## Start EXERCISE INPUT

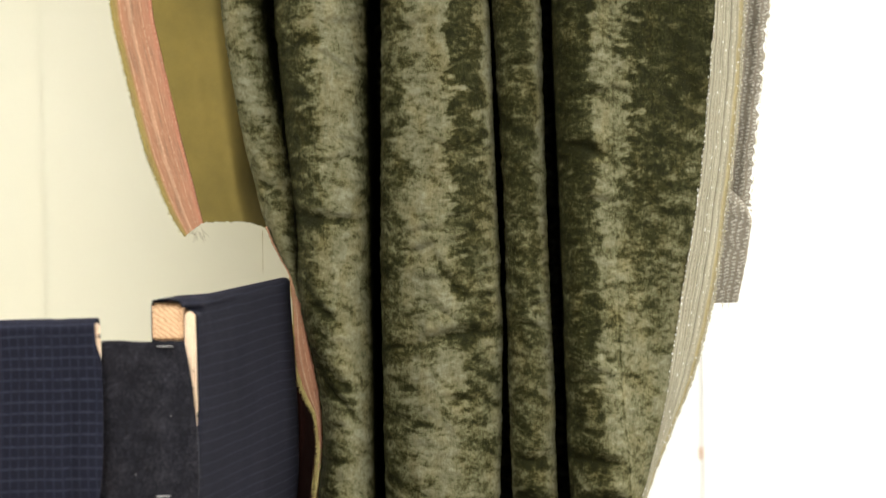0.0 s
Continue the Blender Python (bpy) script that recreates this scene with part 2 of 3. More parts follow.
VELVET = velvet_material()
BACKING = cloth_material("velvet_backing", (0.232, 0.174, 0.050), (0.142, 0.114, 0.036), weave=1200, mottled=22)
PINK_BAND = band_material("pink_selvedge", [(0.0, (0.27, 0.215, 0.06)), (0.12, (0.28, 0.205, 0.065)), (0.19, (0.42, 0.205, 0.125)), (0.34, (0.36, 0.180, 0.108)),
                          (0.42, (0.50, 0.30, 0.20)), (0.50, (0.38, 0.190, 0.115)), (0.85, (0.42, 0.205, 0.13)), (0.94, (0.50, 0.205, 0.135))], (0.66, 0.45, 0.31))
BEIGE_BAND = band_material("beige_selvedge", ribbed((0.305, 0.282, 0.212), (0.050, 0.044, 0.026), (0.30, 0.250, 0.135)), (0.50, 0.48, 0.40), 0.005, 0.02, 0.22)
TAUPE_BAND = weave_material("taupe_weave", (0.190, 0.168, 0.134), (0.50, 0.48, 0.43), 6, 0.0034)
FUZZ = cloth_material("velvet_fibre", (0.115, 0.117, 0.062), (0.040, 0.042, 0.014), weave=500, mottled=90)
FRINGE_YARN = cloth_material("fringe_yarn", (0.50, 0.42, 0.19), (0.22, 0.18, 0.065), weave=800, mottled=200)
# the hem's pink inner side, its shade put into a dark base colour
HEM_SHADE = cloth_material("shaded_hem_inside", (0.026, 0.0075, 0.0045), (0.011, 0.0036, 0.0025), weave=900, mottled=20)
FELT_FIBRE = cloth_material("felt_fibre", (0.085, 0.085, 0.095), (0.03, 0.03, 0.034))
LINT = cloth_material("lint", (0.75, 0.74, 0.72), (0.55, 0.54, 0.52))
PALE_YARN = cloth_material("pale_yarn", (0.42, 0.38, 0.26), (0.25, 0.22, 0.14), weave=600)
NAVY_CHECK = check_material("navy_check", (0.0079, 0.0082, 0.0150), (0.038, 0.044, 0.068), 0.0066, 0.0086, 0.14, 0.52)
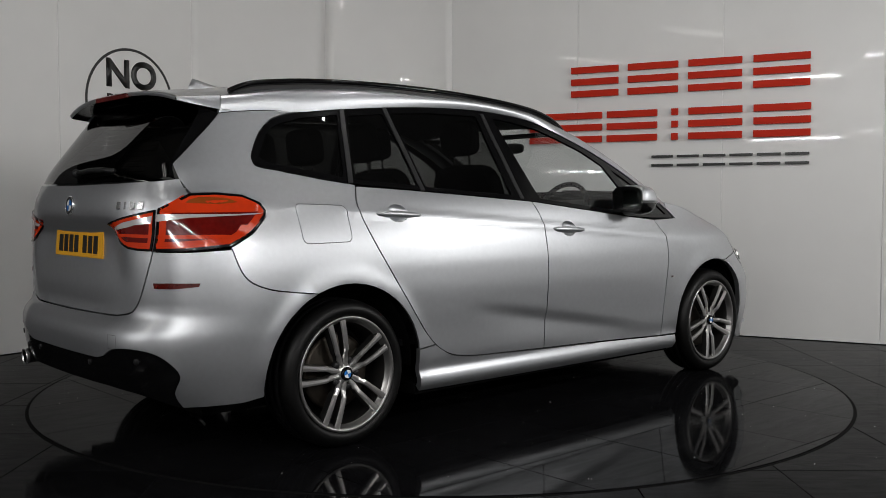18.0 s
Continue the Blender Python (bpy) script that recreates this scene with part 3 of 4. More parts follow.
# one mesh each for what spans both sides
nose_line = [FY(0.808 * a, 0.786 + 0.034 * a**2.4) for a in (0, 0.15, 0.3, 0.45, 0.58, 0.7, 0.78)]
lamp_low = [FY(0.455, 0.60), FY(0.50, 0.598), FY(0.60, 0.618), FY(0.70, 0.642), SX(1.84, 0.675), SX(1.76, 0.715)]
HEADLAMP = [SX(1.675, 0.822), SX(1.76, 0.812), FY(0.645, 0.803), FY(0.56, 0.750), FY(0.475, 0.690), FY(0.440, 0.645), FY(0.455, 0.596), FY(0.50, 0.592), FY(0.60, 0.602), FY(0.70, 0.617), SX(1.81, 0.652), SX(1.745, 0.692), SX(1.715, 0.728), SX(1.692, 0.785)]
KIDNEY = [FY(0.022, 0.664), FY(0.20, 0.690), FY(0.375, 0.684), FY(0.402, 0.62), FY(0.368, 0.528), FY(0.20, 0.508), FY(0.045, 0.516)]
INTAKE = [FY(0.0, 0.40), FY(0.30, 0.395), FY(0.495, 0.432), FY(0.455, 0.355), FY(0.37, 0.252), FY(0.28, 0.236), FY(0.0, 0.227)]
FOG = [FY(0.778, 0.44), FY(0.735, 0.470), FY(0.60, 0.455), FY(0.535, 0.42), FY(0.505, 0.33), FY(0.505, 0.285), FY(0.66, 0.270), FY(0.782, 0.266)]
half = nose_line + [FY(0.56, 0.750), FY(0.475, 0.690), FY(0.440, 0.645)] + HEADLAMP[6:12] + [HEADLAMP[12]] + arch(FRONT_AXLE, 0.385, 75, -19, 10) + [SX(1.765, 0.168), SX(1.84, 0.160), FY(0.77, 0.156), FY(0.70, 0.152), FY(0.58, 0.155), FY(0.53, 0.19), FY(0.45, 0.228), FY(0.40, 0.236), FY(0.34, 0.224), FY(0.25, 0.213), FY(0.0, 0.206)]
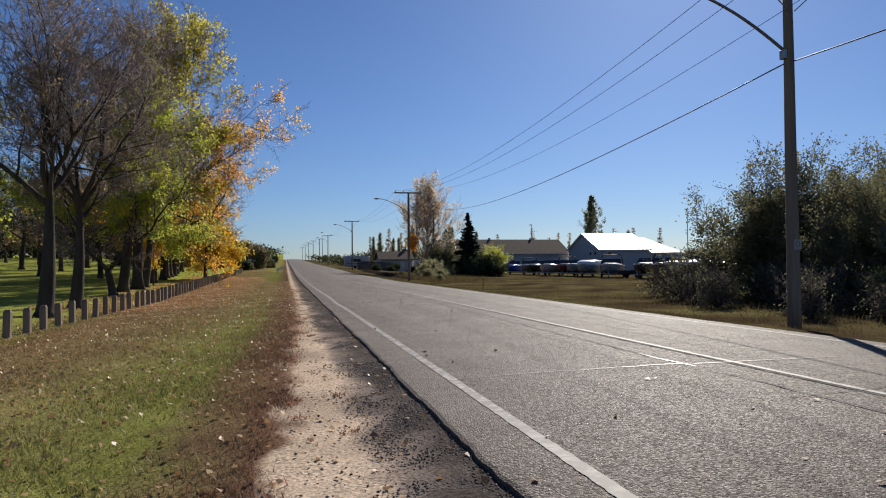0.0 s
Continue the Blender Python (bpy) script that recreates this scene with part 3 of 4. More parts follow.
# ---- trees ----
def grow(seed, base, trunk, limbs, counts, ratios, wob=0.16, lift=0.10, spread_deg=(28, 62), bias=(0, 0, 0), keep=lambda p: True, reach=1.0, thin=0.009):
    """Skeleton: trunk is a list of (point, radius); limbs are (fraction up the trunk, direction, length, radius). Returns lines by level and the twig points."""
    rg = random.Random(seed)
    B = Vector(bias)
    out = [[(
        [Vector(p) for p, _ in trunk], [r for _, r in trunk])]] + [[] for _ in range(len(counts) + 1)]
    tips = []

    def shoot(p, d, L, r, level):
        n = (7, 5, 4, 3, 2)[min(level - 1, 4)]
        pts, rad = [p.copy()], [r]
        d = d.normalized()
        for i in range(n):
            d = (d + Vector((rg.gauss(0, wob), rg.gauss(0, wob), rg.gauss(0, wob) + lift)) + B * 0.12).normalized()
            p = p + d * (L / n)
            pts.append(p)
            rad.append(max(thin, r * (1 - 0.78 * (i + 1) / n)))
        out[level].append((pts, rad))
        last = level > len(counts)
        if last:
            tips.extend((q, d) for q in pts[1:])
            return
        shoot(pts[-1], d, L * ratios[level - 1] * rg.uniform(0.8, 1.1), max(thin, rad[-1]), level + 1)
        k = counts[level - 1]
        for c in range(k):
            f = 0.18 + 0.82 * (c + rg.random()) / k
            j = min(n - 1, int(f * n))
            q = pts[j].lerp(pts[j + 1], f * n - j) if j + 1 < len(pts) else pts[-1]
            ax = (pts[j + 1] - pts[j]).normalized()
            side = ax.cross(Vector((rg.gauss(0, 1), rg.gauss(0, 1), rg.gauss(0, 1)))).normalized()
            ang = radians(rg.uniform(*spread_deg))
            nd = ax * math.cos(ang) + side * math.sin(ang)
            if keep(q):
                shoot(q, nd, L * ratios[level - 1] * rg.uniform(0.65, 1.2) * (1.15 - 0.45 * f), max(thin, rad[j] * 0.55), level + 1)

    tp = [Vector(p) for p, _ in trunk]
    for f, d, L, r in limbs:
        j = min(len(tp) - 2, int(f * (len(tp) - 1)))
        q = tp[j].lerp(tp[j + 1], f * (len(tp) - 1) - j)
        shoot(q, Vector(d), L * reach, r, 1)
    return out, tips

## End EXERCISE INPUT

EXERCISE PROMPT: A faithful copy of the records above is needed, with the pictures left out.

FULL ANSWER:
0.0 s
Continue the Blender Python (bpy) script that recreates this scene with part 2 of 3. More parts follow.
VELVET = velvet_material()
BACKING = cloth_material("velvet_backing", (0.232, 0.174, 0.050), (0.142, 0.114, 0.036), weave=1200, mottled=22)
PINK_BAND = band_material("pink_selvedge", [(0.0, (0.27, 0.215, 0.06)), (0.12, (0.28, 0.205, 0.065)), (0.19, (0.42, 0.205, 0.125)), (0.34, (0.36, 0.180, 0.108)),
                          (0.42, (0.50, 0.30, 0.20)), (0.50, (0.38, 0.190, 0.115)), (0.85, (0.42, 0.205, 0.13)), (0.94, (0.50, 0.205, 0.135))], (0.66, 0.45, 0.31))
BEIGE_BAND = band_material("beige_selvedge", ribbed((0.305, 0.282, 0.212), (0.050, 0.044, 0.026), (0.30, 0.250, 0.135)), (0.50, 0.48, 0.40), 0.005, 0.02, 0.22)
TAUPE_BAND = weave_material("taupe_weave", (0.190, 0.168, 0.134), (0.50, 0.48, 0.43), 6, 0.0034)
FUZZ = cloth_material("velvet_fibre", (0.115, 0.117, 0.062), (0.040, 0.042, 0.014), weave=500, mottled=90)
FRINGE_YARN = cloth_material("fringe_yarn", (0.50, 0.42, 0.19), (0.22, 0.18, 0.065), weave=800, mottled=200)
# the hem's pink inner side, its shade put into a dark base colour
HEM_SHADE = cloth_material("shaded_hem_inside", (0.026, 0.0075, 0.0045), (0.011, 0.0036, 0.0025), weave=900, mottled=20)
FELT_FIBRE = cloth_material("felt_fibre", (0.085, 0.085, 0.095), (0.03, 0.03, 0.034))
LINT = cloth_material("lint", (0.75, 0.74, 0.72), (0.55, 0.54, 0.52))
PALE_YARN = cloth_material("pale_yarn", (0.42, 0.38, 0.26), (0.25, 0.22, 0.14), weave=600)
NAVY_CHECK = check_material("navy_check", (0.0079, 0.0082, 0.0150), (0.038, 0.044, 0.068), 0.0066, 0.0086, 0.14, 0.52)
18.0 s
Continue the Blender Python (bpy) script that recreates this scene with part 3 of 4. More parts follow.
# one mesh each for what spans both sides
nose_line = [FY(0.808 * a, 0.786 + 0.034 * a**2.4) for a in (0, 0.15, 0.3, 0.45, 0.58, 0.7, 0.78)]
lamp_low = [FY(0.455, 0.60), FY(0.50, 0.598), FY(0.60, 0.618), FY(0.70, 0.642), SX(1.84, 0.675), SX(1.76, 0.715)]
HEADLAMP = [SX(1.675, 0.822), SX(1.76, 0.812), FY(0.645, 0.803), FY(0.56, 0.750), FY(0.475, 0.690), FY(0.440, 0.645), FY(0.455, 0.596), FY(0.50, 0.592), FY(0.60, 0.602), FY(0.70, 0.617), SX(1.81, 0.652), SX(1.745, 0.692), SX(1.715, 0.728), SX(1.692, 0.785)]
KIDNEY = [FY(0.022, 0.664), FY(0.20, 0.690), FY(0.375, 0.684), FY(0.402, 0.62), FY(0.368, 0.528), FY(0.20, 0.508), FY(0.045, 0.516)]
INTAKE = [FY(0.0, 0.40), FY(0.30, 0.395), FY(0.495, 0.432), FY(0.455, 0.355), FY(0.37, 0.252), FY(0.28, 0.236), FY(0.0, 0.227)]
FOG = [FY(0.778, 0.44), FY(0.735, 0.470), FY(0.60, 0.455), FY(0.535, 0.42), FY(0.505, 0.33), FY(0.505, 0.285), FY(0.66, 0.270), FY(0.782, 0.266)]
half = nose_line + [FY(0.56, 0.750), FY(0.475, 0.690), FY(0.440, 0.645)] + HEADLAMP[6:12] + [HEADLAMP[12]] + arch(FRONT_AXLE, 0.385, 75, -19, 10) + [SX(1.765, 0.168), SX(1.84, 0.160), FY(0.77, 0.156), FY(0.70, 0.152), FY(0.58, 0.155), FY(0.53, 0.19), FY(0.45, 0.228), FY(0.40, 0.236), FY(0.34, 0.224), FY(0.25, 0.213), FY(0.0, 0.206)]
0.0 s
Continue the Blender Python (bpy) script that recreates this scene with part 3 of 4. More parts follow.
# ---- trees ----
def grow(seed, base, trunk, limbs, counts, ratios, wob=0.16, lift=0.10, spread_deg=(28, 62), bias=(0, 0, 0), keep=lambda p: True, reach=1.0, thin=0.009):
    """Skeleton: trunk is a list of (point, radius); limbs are (fraction up the trunk, direction, length, radius). Returns lines by level and the twig points."""
    rg = random.Random(seed)
    B = Vector(bias)
    out = [[(
        [Vector(p) for p, _ in trunk], [r for _, r in trunk])]] + [[] for _ in range(len(counts) + 1)]
    tips = []

    def shoot(p, d, L, r, level):
        n = (7, 5, 4, 3, 2)[min(level - 1, 4)]
        pts, rad = [p.copy()], [r]
        d = d.normalized()
        for i in range(n):
            d = (d + Vector((rg.gauss(0, wob), rg.gauss(0, wob), rg.gauss(0, wob) + lift)) + B * 0.12).normalized()
            p = p + d * (L / n)
            pts.append(p)
            rad.append(max(thin, r * (1 - 0.78 * (i + 1) / n)))
        out[level].append((pts, rad))
        last = level > len(counts)
        if last:
            tips.extend((q, d) for q in pts[1:])
            return
        shoot(pts[-1], d, L * ratios[level - 1] * rg.uniform(0.8, 1.1), max(thin, rad[-1]), level + 1)
        k = counts[level - 1]
        for c in range(k):
            f = 0.18 + 0.82 * (c + rg.random()) / k
            j = min(n - 1, int(f * n))
            q = pts[j].lerp(pts[j + 1], f * n - j) if j + 1 < len(pts) else pts[-1]
            ax = (pts[j + 1] - pts[j]).normalized()
            side = ax.cross(Vector((rg.gauss(0, 1), rg.gauss(0, 1), rg.gauss(0, 1)))).normalized()
            ang = radians(rg.uniform(*spread_deg))
            nd = ax * math.cos(ang) + side * math.sin(ang)
            if keep(q):
                shoot(q, nd, L * ratios[level - 1] * rg.uniform(0.65, 1.2) * (1.15 - 0.45 * f), max(thin, rad[j] * 0.55), level + 1)

    tp = [Vector(p) for p, _ in trunk]
    for f, d, L, r in limbs:
        j = min(len(tp) - 2, int(f * (len(tp) - 1)))
        q = tp[j].lerp(tp[j + 1], f * (len(tp) - 1) - j)
        shoot(q, Vector(d), L * reach, r, 1)
    return out, tips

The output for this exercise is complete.